Children are scary. I am sorry to your daughter, Blakaney, or your son, Thermos, but they are unbridled, nuclear energy with the full potential for widespread destruction.
What have we become? Parents. Responsible. Insured. Really, millennials? We let ourselves get old and that is embarrassing. That is on US. I am reminded of this mundanity with every episode of Euphoria.
My relationship with the HBO show has been inconsistent in the past. The show can be emotionally and physically draining to watch—sometimes, I'd like a shot that isn't rigged or bathed in lighting reminiscent of an Abercrombie and Fitch. It's overstimulation that verges on gimmick, and, despite its acclaim for originality, I find it lacking. If you've ever watched Thirteen or Skins or any European film about teenagers, then you have seen this story before. (I wrote a little on this last year when talking about the personal influence of Thirteen.)
Even the recent season opener, Fez's story, arguably some of the best television in years, is really just copied from the Martin Scorsese playbook. All art is derivative of something, but I find it distracting at times with this particular show. What works in Euphoria's favor, though, is the acting. I think Zendaya and Sydney Sweeney are doing some of the best acting of their generation.
I was talking to friends recently about the season two premiere and mentioned that these characters remind me of kids who grew up around Lake Norman. Something is in that water. If you know, you know. I had limited experience with rich kid house parties, but the few I went to are burned in my memory. Those kids were unnatural in how easily they crossed the boundaries between adolescence and adulthood, how little they seemed to care, and how good they were at obliteration. I was always very aware of my inadequacies in their finished basements or sitting at their patio tables. We were all just trying to have our movie moment—something not just worth remembering but worth passing along.

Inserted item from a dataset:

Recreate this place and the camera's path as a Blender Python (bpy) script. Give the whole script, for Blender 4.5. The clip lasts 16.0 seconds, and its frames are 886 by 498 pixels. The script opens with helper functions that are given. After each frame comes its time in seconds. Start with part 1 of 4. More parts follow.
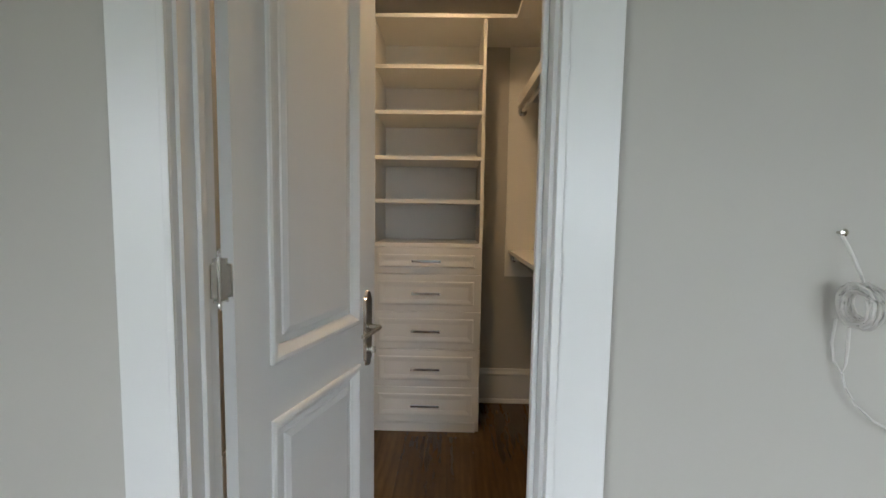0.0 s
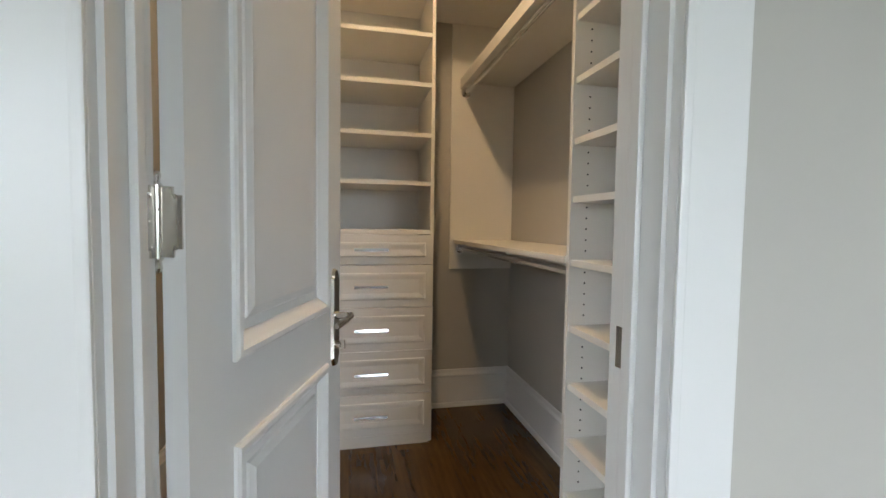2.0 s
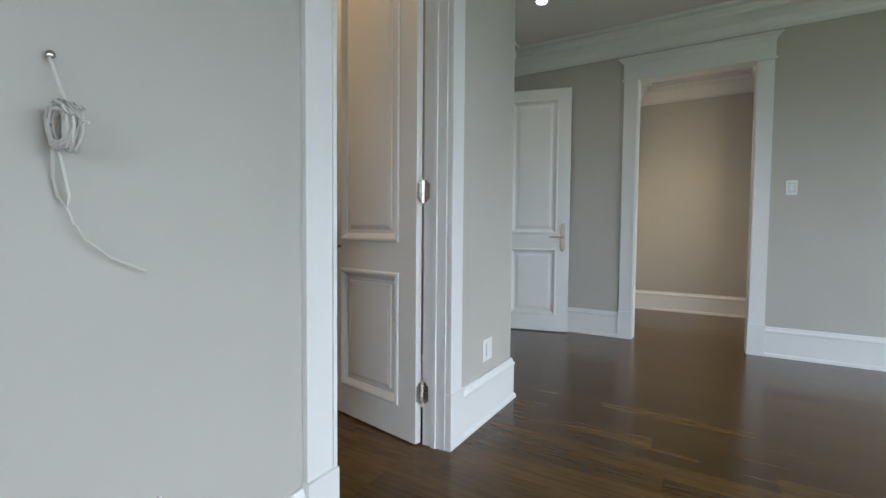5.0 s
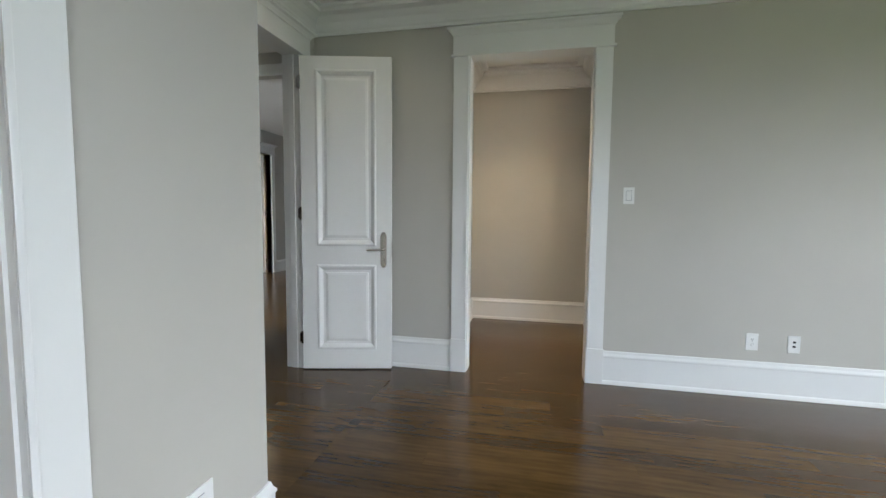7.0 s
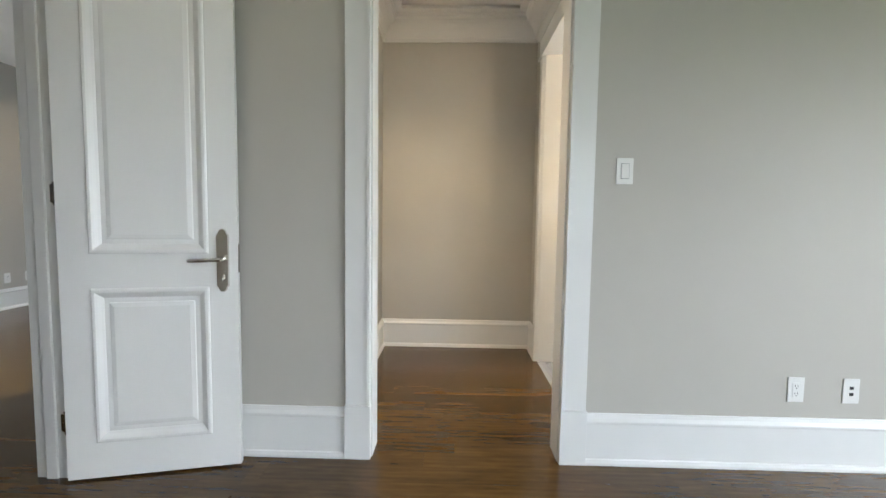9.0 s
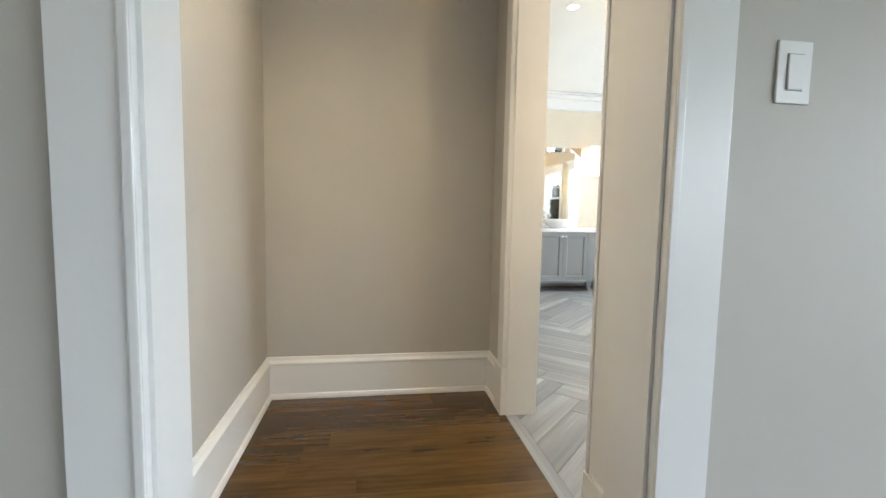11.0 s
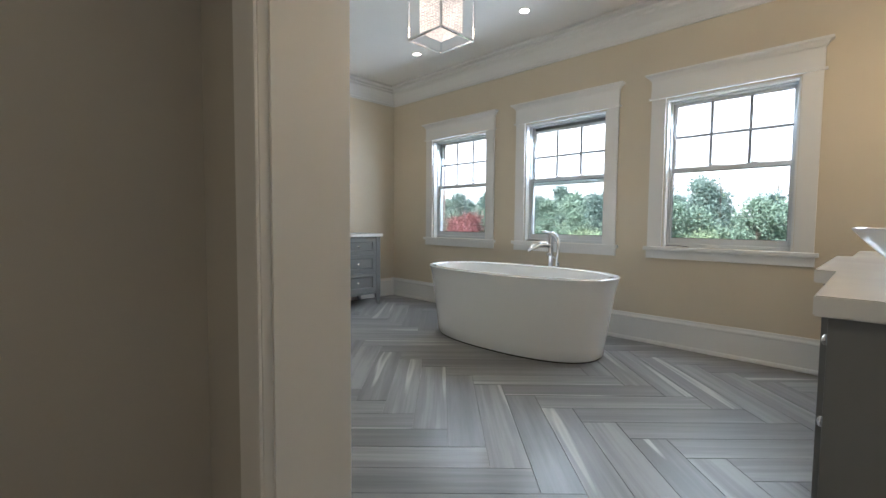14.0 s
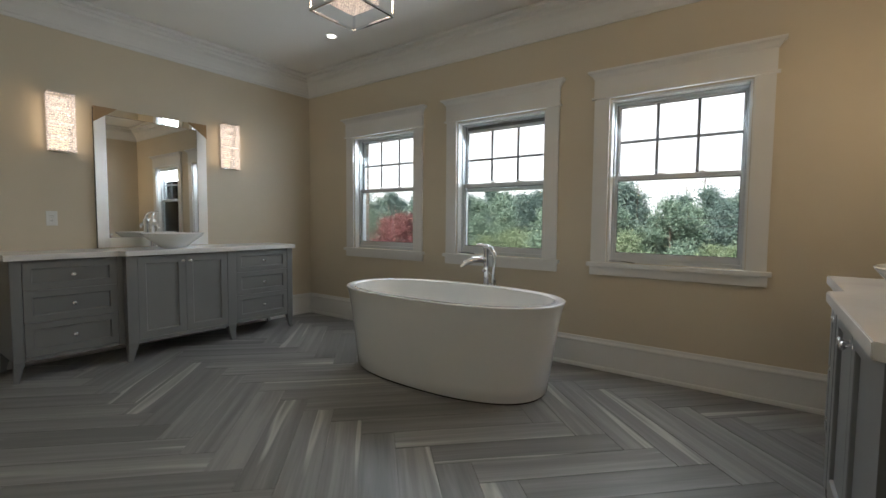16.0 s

This is all to say that the characters of Euphoria scare me. Imagine attending that high school. No teachers. No dress codes. Every other student is a drug dealer. Glittered sociopaths roaming the halls. A mad house! I would love a spin off about the "normal students" and their reactions to the complete anarchy. Amy cowering in her locker when Maddy walks by. Bobby confounded by Rue's account of her weekend spent with a drug dealer.
It's what Euphoria does best, portraying all the extremes of those first blooming emotions. That's why it is called Euphoria and not Happy. Where's the fun in happiness? Euphoria is just the other side of the coin.
"Hell is a teenage girl," said Amanda Seyfried in Jennifer's Body. And she's right. I can't decide who is scarier: the Euphoria teens or the cannibal soccer players on Yellowjackets. (I will write about Yellowjackets once I finish the season.)
Despite my reservations, I like all this youthful rage from the safety of a tv screen, whether bent on destruction (Euphoria) or survival (Yellowjackets). In reality, these real life characters end up dead (drug overdose or eaten) or they survive to become the most frightening form of all—adults with student loan debt.